No entanto, o relator acolheu as razões apresentadas pelas defesas para a diminuição das penas, como, por exemplo, o fato de um dos réus não ter antecedentes criminais – embora assim tenha sido considerado pela primeira instância –, mas apenas estar respondendo a um processo que está judicialmente suspenso, conforme o art. 89 da Lei 9.099/1995. Segundo o ministro, apenas podem ser aferidas negativamente como antecedentes as condutas criminosas submetidas à sentença penal condenatória com trânsito em julgado, o que não é o caso em questão.
Como resultado, as penas finais, que eram todas de 1 ano e 8 meses, passaram para 1 ano e 4 meses para dois dos réus e 1 ano e 7 meses para o terceiro.
Peculiaridades sobre o crime de violência contra militar
Durante o julgamento, o ministro Péricles comparou como o crime de violência contra militar é tratado em países da América Latina e da Europa. Inicialmente, lembrou que, no Brasil, o crime pune aquele que pratica ato violento contra Oficial de Dia, de serviço, ou de quarto, ou em face de sentinela, vigia ou plantão, com a pena de reclusão de 3 a 8 anos. Se a agressão for praticada na forma do §1º, a pena é aumentada em um terço.
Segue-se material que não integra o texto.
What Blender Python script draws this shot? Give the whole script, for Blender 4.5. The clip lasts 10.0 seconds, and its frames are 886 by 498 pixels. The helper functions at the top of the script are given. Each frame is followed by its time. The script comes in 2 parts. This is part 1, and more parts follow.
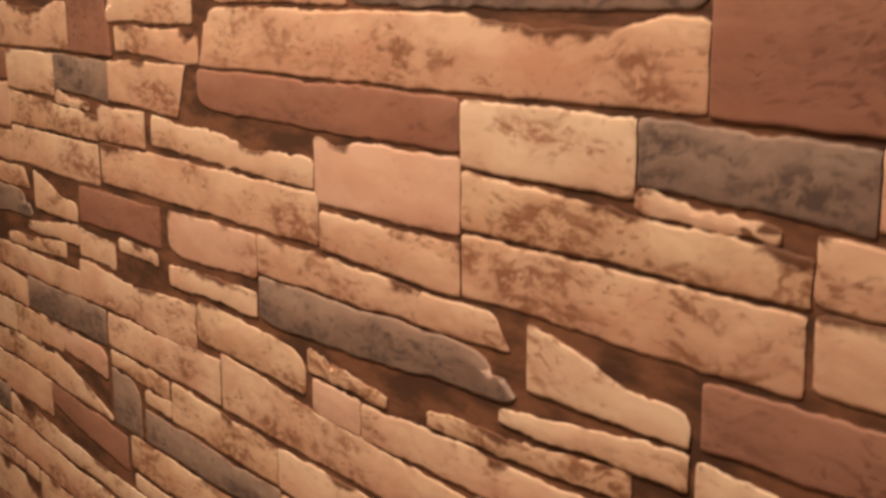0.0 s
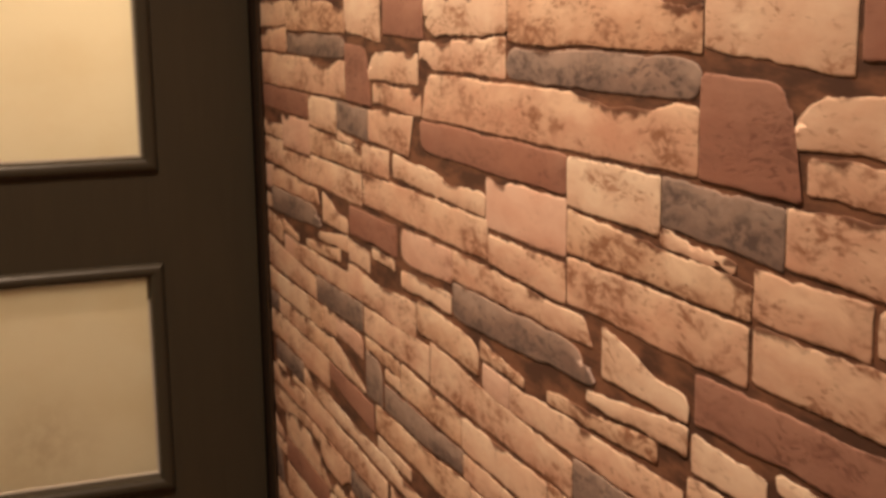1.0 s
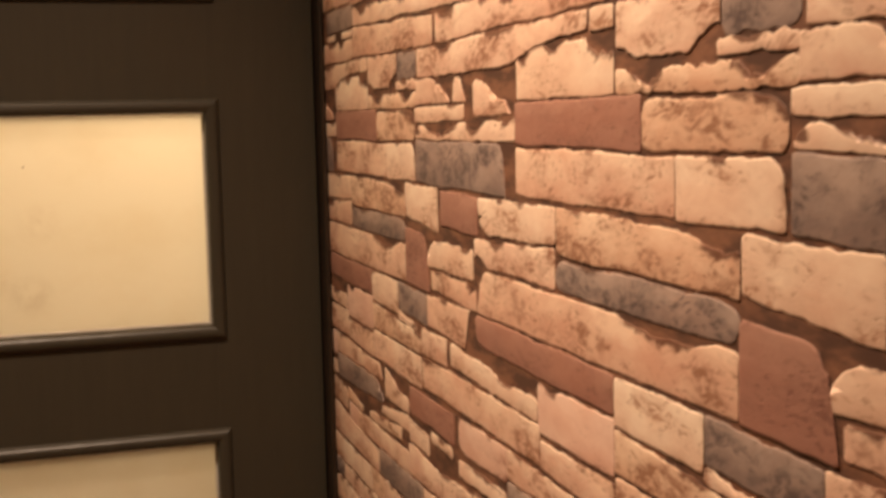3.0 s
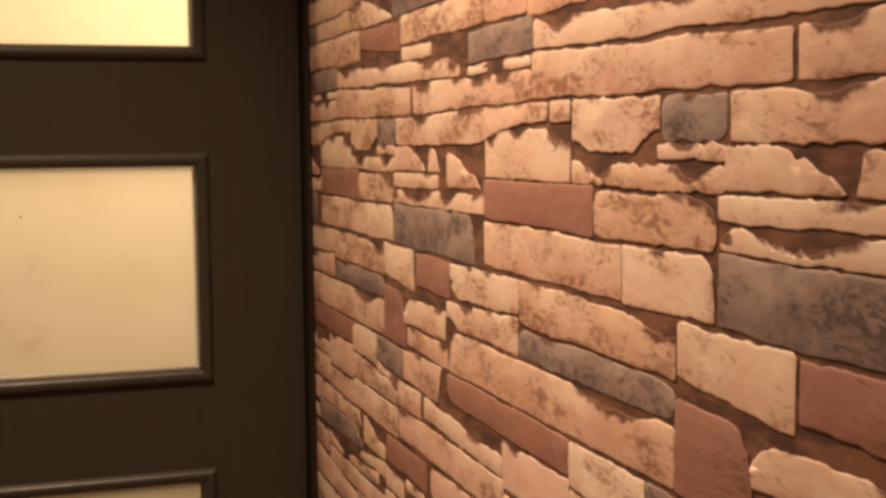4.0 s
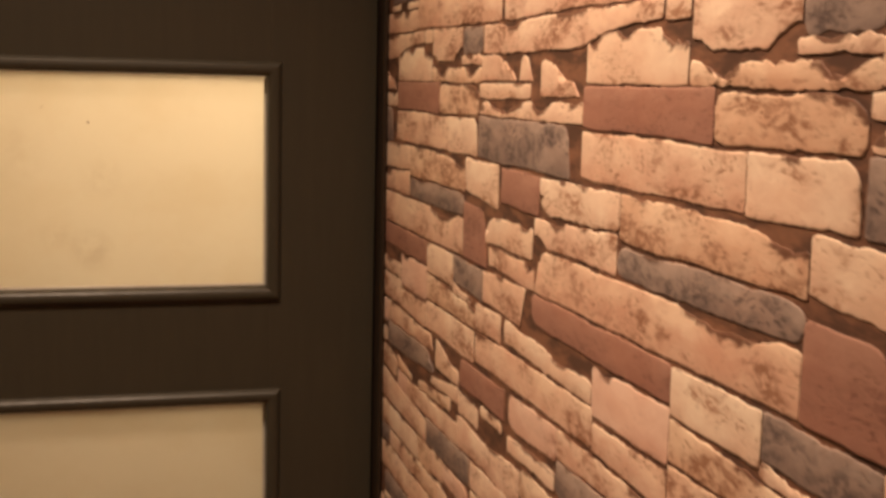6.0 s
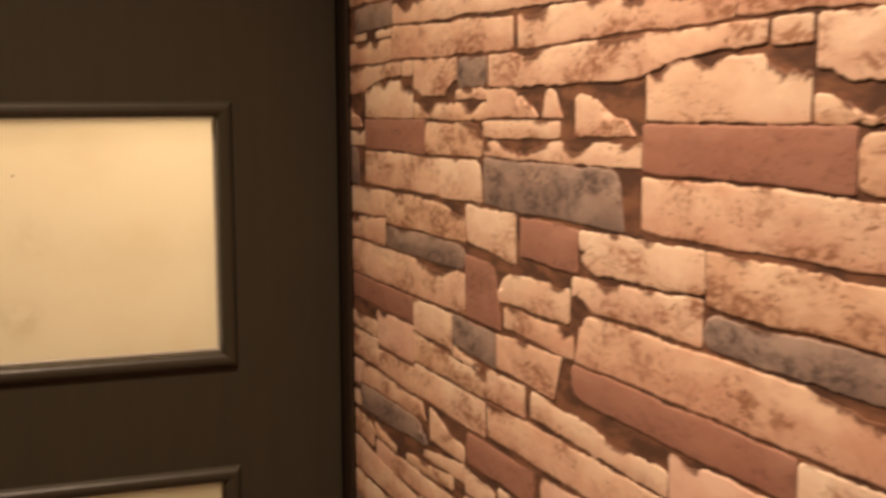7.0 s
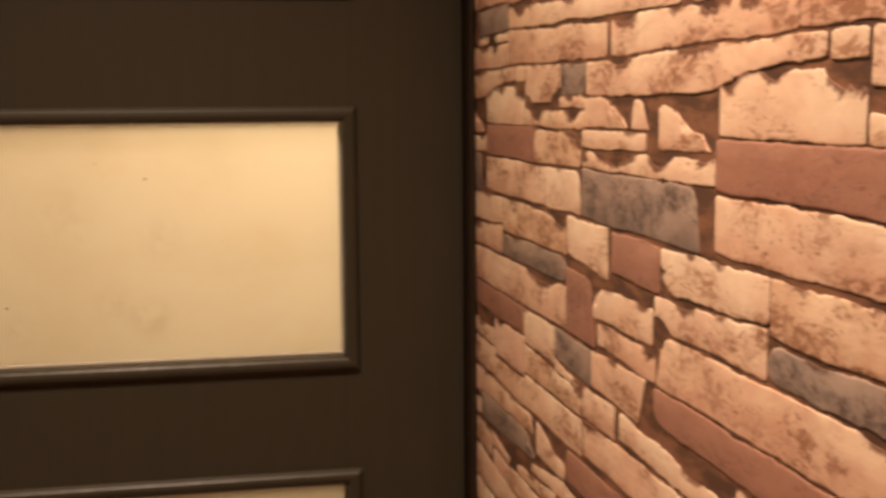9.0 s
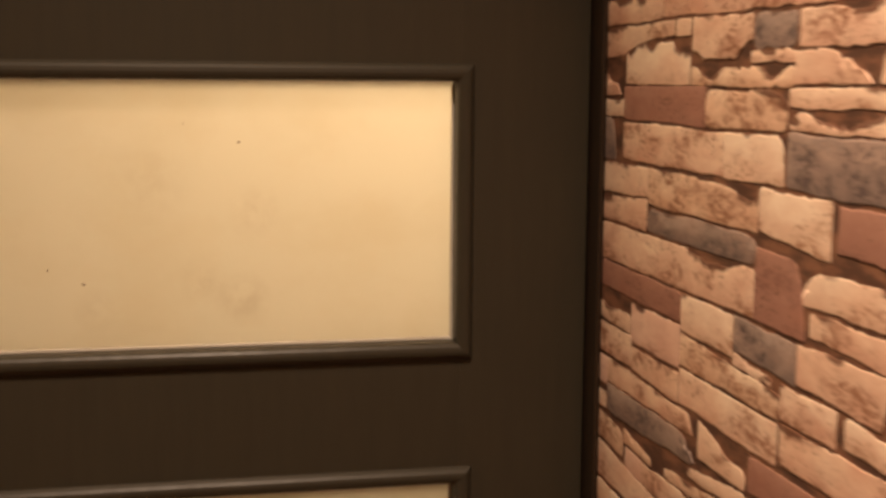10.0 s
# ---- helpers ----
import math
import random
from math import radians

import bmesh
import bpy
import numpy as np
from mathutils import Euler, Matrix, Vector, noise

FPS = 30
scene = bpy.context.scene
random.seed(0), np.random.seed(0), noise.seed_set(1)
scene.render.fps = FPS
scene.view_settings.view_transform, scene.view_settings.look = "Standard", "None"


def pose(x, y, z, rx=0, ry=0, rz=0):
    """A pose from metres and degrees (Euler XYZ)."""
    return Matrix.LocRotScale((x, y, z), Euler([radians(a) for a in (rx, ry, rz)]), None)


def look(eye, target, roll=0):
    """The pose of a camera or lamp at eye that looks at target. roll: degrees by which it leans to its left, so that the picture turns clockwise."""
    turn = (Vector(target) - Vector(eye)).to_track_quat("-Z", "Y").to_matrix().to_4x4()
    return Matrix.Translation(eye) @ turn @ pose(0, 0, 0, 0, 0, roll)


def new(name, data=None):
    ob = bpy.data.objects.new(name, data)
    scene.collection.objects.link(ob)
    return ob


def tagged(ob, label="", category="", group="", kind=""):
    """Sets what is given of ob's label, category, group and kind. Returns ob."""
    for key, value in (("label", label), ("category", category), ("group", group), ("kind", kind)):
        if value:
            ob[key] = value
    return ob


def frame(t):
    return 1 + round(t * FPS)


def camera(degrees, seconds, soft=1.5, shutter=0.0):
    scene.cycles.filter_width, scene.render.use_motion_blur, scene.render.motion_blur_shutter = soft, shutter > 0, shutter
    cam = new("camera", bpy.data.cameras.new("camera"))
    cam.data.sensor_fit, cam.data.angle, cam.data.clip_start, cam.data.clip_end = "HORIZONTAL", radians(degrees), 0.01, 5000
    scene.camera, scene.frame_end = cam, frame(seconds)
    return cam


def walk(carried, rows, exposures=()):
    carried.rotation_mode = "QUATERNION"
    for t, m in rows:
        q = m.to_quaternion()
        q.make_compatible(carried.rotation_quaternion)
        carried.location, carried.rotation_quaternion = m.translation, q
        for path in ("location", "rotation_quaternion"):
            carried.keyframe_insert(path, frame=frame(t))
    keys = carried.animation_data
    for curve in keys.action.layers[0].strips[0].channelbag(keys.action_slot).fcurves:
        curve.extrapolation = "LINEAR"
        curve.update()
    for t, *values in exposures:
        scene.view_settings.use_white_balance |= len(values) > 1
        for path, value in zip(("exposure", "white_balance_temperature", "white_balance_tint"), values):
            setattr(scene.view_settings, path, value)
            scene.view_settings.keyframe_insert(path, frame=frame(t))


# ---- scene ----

Segundo lembrou o ministro, de acordo com o Código Penal Militar brasileiro, o delito de violência contra militar de serviço não exige a efetivação da lesão corporal. É suficiente para a consumação qualquer ato violento, o qual, no caso concreto, sequer restou consumado.
Na legislação estrangeira, também há descrição similar em diversos países. O Código Penal Militar Policial do Peru dispõe, em seu art. 121, que será sancionado com pena privativa de liberdade de 2 a 6 anos aquele que atacar sentinela, vigia, guarda ou pessoal designado para cobrir o serviço de segurança.
Na Colômbia, o art. 128 do CPM dispõe que o Ataque a Sentinela é punido com 2 a 5 anos de prisão. O Uruguai pune com 4 a 24 meses de prisão aquele que comete delito contra a vigilância, com ou sem violência física, que pretende se sobrepor à autoridade da sentinela − art. 46 do Código Penal Militar.
No mesmo sentido, o art. 34 do CPM espanhol sanciona aquele que maltrata o militar em serviço com 4 meses a 3 anos de prisão, sem prejuízo da pena correspondente ao resultado lesivo. O Código de Justiça Militar de Portugal prevê, no seu art. 68, a sanção de 1 a 4 anos àquele que, injustificadamente, desarmar sentinela ou ofender, no corpo ou na saúde.
Por fim, vale fazer menção ao art. 142 do Codice Penale Militare di Pace italiano, o qual sanciona com 1 a 5 anos o militar que pratica ato de violência contra companheiro de serviço.